Publication
Qualitative reasoning about convex relations
Dominik Lücke; Till Mossakowski; Diedrich Wolter
In: Christian Freksa; Nora S. Newcombe; Peter Gärdenfors; Stefan Wölfl (Hrsg.). Spatial Cognition VI. Learning, Reasoning, and Talking about Space. International Conference Spatial Cognition (Spatial Cognition-08), September 15-19, Freiburg, Germany, Pages 426-440, Lecture Notes in Computer Science, Vol. 5248, ISBN 978-3-540-87600-7, Springer, Berlin, Heidelberg, 2008.
Abstract
Various calculi have been designed for qualitative constraint-based representation and reasoning. Especially for orientation calculi, it happens that the well-known method of algebraic closure cannot decide consistency of constraint networks, even when considering networks over base relations (= scenarios) only. We show that this is the case for all relative orientation calculi capable of distinguishing between "left of" and "right of". Indeed, for these calculi, it is not clear whether efficient (i.e. polynomial) algorithms deciding scenario-consistency exist. As a partial solution of this problem, we present a technique to decide global consistency in qualitative calculi.
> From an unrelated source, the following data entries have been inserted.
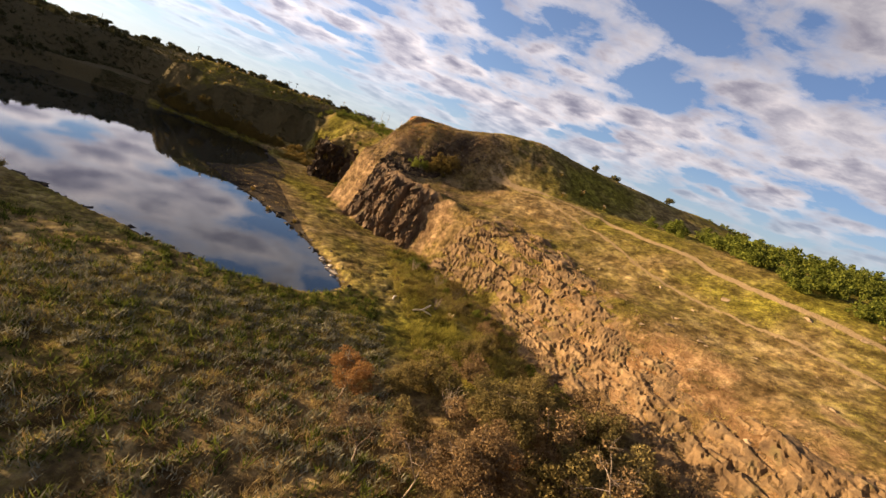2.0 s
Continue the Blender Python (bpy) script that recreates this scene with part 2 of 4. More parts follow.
# ---- the lie of the land ----
# Foot of the slopes round the pond valley: x, y, height of the rim, width of the steep part, width of the upper slope.
EAST_FOOT = [
    (70, -160, 6, 20, 50), (50, -40, 6, 16, 40), (42, 0, 7, 10, 30), (42, 25, 6.4, 11, 24), (43, 42, 6.4, 9.5, 20),
    (42.3, 54, 6.2, 8, 19), (40.2, 64, 6.8, 6, 19), (36.8, 73.5, 7.6, 3.2, 16), (29.5, 82, 8.6, 2.4, 10), (25.5, 91, 9, 4, 6.5), (27.5, 104, 9.6, 3, 6.5),
    (26.5, 108.6, 9.2, 2, 7), (21.5, 109.6, 8.2, 1.8, 9), (21, 113.5, 7.4, 1.8, 10), (22, 119.5, 3.6, 4, 9), (22, 124.5, 3.4, 4.5, 8.5), (21, 131, 4, 4.5, 7.5), (20.4, 136, 8, 2, 6), (17.5, 138.6, 8.6, 2, 6.5),
]
MOUND_FOOT = [
    (13, 142.5, 10.8, 5.2, 9.5), (0, 144.6, 10.4, 4.4, 9.5), (-12, 146.2, 10.6, 4.8, 9), (-22, 149.8, 11.6, 5.5, 8), (-25, 154, 11.6, 6.5, 8.5), (-26.5, 161, 11.8, 7, 9),
    (-31, 173, 12, 9, 14), (-41, 177, 12.5, 11, 16), (-48, 160, 12.6, 12, 16), (-52.5, 135, 12.8, 13, 18), (-54, 105, 12.6, 14, 20),
    (-49, 85, 12, 16, 20), (-46, 60, 10.5, 20, 26), (-50, 20, 8, 30, 40), (-70, -160, 8, 40, 60),
]
SHORE = [
    (28.5, 58.6), (27.4, 62), (26.2, 65), (22.6, 73), (17, 81), (11.5, 88), (8.3, 93.5), (10.8, 97), (12.2, 107), (12.6, 118), (10.5, 129), (8.2, 137.5),
    (0, 141.5), (-14, 146), (-28, 150), (-40, 147), (-48.5, 126), (-50, 106), (-46, 95), (-38, 86), (-26, 78), (-12, 71), (4, 64.5), (10.5, 60.8), (15.5, 57.8), (20.5, 55.6), (24.5, 55.2), (27.6, 56.6),
]


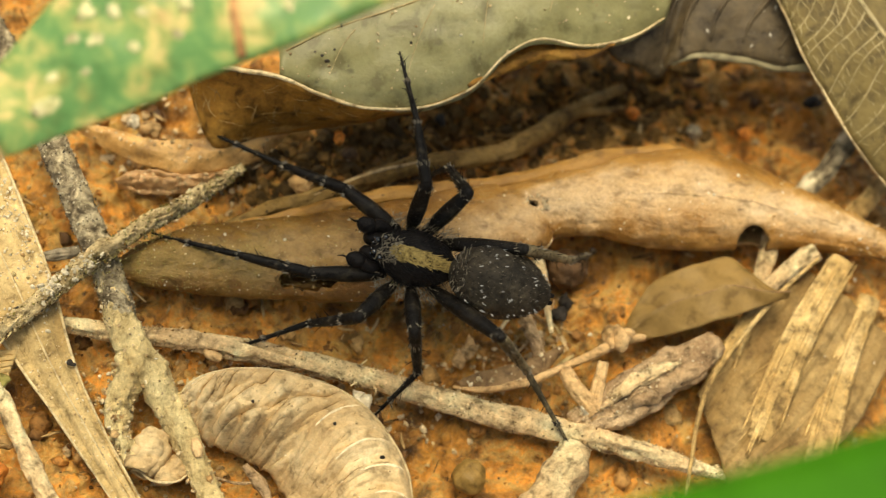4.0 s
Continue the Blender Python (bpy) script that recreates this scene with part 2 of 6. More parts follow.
LICHEN = surface("lichened_stick", [(0.34, (0.096, 0.071, 0.042)), (0.44, (0.227, 0.178, 0.107)), (0.54, (0.443, 0.362, 0.218)), (0.66, (0.680, 0.583, 0.381))], 1000, 1800, 0.85, 0.28,
                 specks=[((0.80, 0.75, 0.62), 800, 0.18), ((0.02, 0.017, 0.014), 900, 0.2)], vary=0.1, fine_amount=0.6, grit=0.7, spec=0.15)
CRUSTED = surface("crusted_stick", [(0.3, (0.441, 0.310, 0.132)), (0.45, (0.630, 0.475, 0.220)), (0.56, (0.756, 0.600, 0.296)), (0.68, (0.840, 0.700, 0.384))], 420, 1500, 0.85, 0.34, stretch=(1, 0.6, 1),
                  specks=[((0.07, 0.05, 0.03), 800, 0.17), ((0.82, 0.76, 0.6), 800, 0.12)], fine_amount=0.5, grit=0.6, spec=0.12)
TWIG = surface("mossy_twig", [(0.3, (0.270, 0.194, 0.092)), (0.45, (0.516, 0.388, 0.195)), (0.58, (0.761, 0.600, 0.328)), (0.7, (0.850, 0.811, 0.493))], 700, 2600, 0.9, 0.25,
               specks=[((0.05, 0.04, 0.03), 1000, 0.2)], fine_amount=0.5, grit=0.8, spec=0.08)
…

It is applicable to all calculi that employ convex base relations over the real-valued space R^n and it can be performed in polynomial time when dealing with convex relations only. Since global consistency implies consistency, this can be an efficient aid for identifying consistent scenarios. This complements the method of algebraic closure which can identify a subset of inconsistent scenarios.